In the words of Robert Dallek, author of John Kennedy: An Unfinished Life, the Bay of Pigs calamity cost the invaders more than a hundred lives, gave Communists around the World a propaganda coup, and made a mockery of Kennedy’s promise of a new day in relations with Latin America.
Understandably, Kennedy was distraught. Reportedly, he felt responsible for authorizing the attack and believing the CIA that the operation would go without any hiccups. The President had even received a memo from the British Intelligence detailing that Cubans were unlikely to rise against Castro in arms with a Cuban exile invasion. The main driving force behind the approval was perhaps Kennedy’s political ideology, that dictators should be dealt with directly instead of appeasing them.

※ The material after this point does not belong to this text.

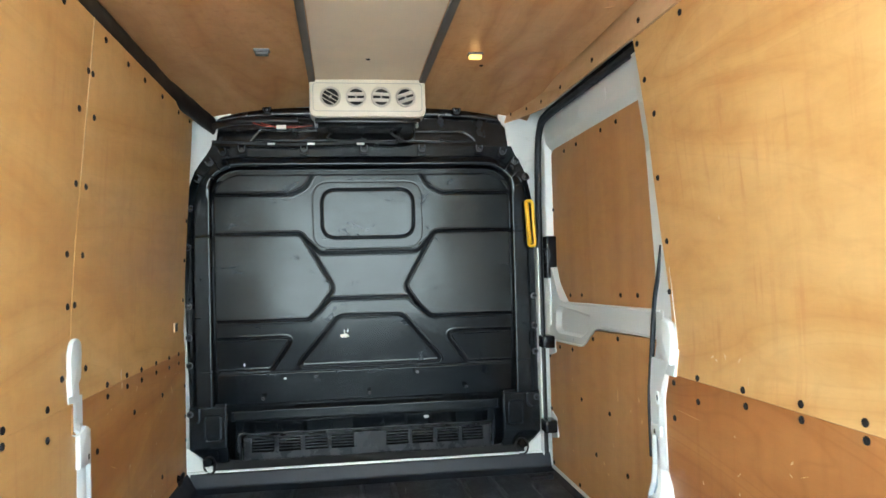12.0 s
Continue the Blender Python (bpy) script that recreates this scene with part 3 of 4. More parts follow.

This thought stemmed from a paper he wrote at his time at Harvard, detailing Neville Chamberlain’s appeasement policy with the Fuhrer Adolf Hitler at the Munich Agreement.
The Bay of Pigs invasion changed JFK; his mistrust of the CIA, the FBI, and other secret programs run by the agencies grew manifold and he instead began to consult his brother Attorney-General Robert Kennedy and Theodore Sorensen in sensitive matters.
Consequently, the origins of the Cuban Missile Crisis lay in the Bay of Pigs invasion as Soviet Union’s Premier Nikita Khrushchev placed the nuclear missiles in Cuba to act as a deterrent to a United States invasion of Cuba. The fiasco led Khrushchev to believe that Kennedy was weak and inexperienced and that he could get the better of him.
Mark White, professor of History at the Queen Mary University of London even believes that if the American-backed invasion had not taken place in 1961, the Cuban Missile crisis would not have taken place. Till this day, even after 65 years throughout which the United States has been involved in several conflicts, the Bay of Pigs invasion remains one of the worst policy blunders in American history, and a permanent blot on Kennedy’s presidency.